While both styles drew from ancient antiquity, Greek Revival focused on temples with simple, sturdy Doric or Ionic columns and triangular pediments. Roman Revival used arches, domes, and more elaborate ornamentation like Corinthian capitals and vaulted ceilings. Greeks were associated with democracy and public debate; Romans with empire and authority. Americans chose Greek forms because they wanted to align with republicanism, not imperial power.

Was Greek Revival architecture only popular in the United States?

No. The style spread across Europe and parts of Latin America in the early 19th century. In Germany, it was used for universities and museums to express Enlightenment ideals. In Greece itself, after gaining independence in 1832, the new government commissioned public buildings in Greek Revival to reconnect with its classical past. But the U.S. embraced it more widely and at every level-from mansions to log cabins-making it the most culturally embedded version of the style.

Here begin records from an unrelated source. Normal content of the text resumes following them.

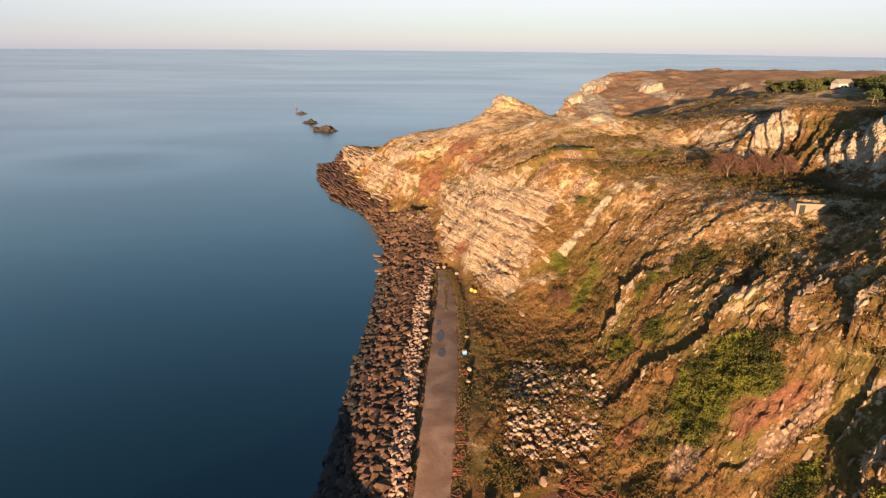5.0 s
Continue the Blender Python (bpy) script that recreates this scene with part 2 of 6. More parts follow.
PUDDLE = simple("muddy_water", (0.15, 0.115, 0.092), 0.16, wear=0.2)
CONCRETE = simple("pale_concrete", (0.50, 0.46, 0.41), 0.85, wear=0.5, scale=1.0)
WHITE = simple("white_lorry_paint", (0.54, 0.58, 0.63), 0.35, wear=0.15)
ROOF_WHITE = simple("dusty_white_roof", (0.55, 0.54, 0.55), 0.55, wear=0.3)
DARK = simple("black_plastic", (0.022, 0.022, 0.024), 0.5)
RUBBER = simple("tyre_rubber", (0.018, 0.018, 0.018), 0.8)
STEEL = simple("dull_steel", (0.42, 0.42, 0.42), 0.4, 0.9)
RUST = simple("rusty_iron", (0.29, 0.098, 0.042), 0.9, wear=0.6, scale=5, random_tint=0.6)
GLASS = simple("dark_window_glass", (0.015, 0.018, 0.022), 0.08, wear=0.05)
MOSSY = simple("weathered_concrete", (0.30, 0.25, 0.19), 0.9, wear=0.6, scale=1.5)
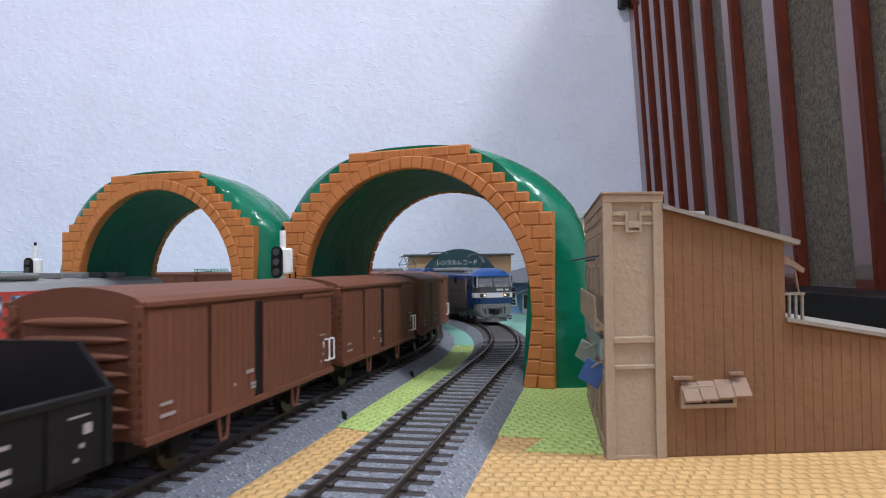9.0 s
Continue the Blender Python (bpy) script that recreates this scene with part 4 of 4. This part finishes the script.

Did enslaved people contribute to Greek Revival buildings?

Yes. In the American South, enslaved laborers quarried stone, hauled timber, laid brick, and carved columns for many grand Greek Revival homes and public buildings. Their skills were essential, yet rarely acknowledged. The style’s association with democracy stood in stark contrast to the reality of slavery that funded many of its most iconic structures.

Why do modern government buildings still use Greek Revival elements?

Because the style still communicates permanence, order, and civic trust. When the U.S. Supreme Court was built in 1935, architects chose a Greek temple form not to copy the past, but to remind people that the law should stand above politics-just as the Parthenon once stood above the agora. It’s a visual shorthand for stability in a changing world.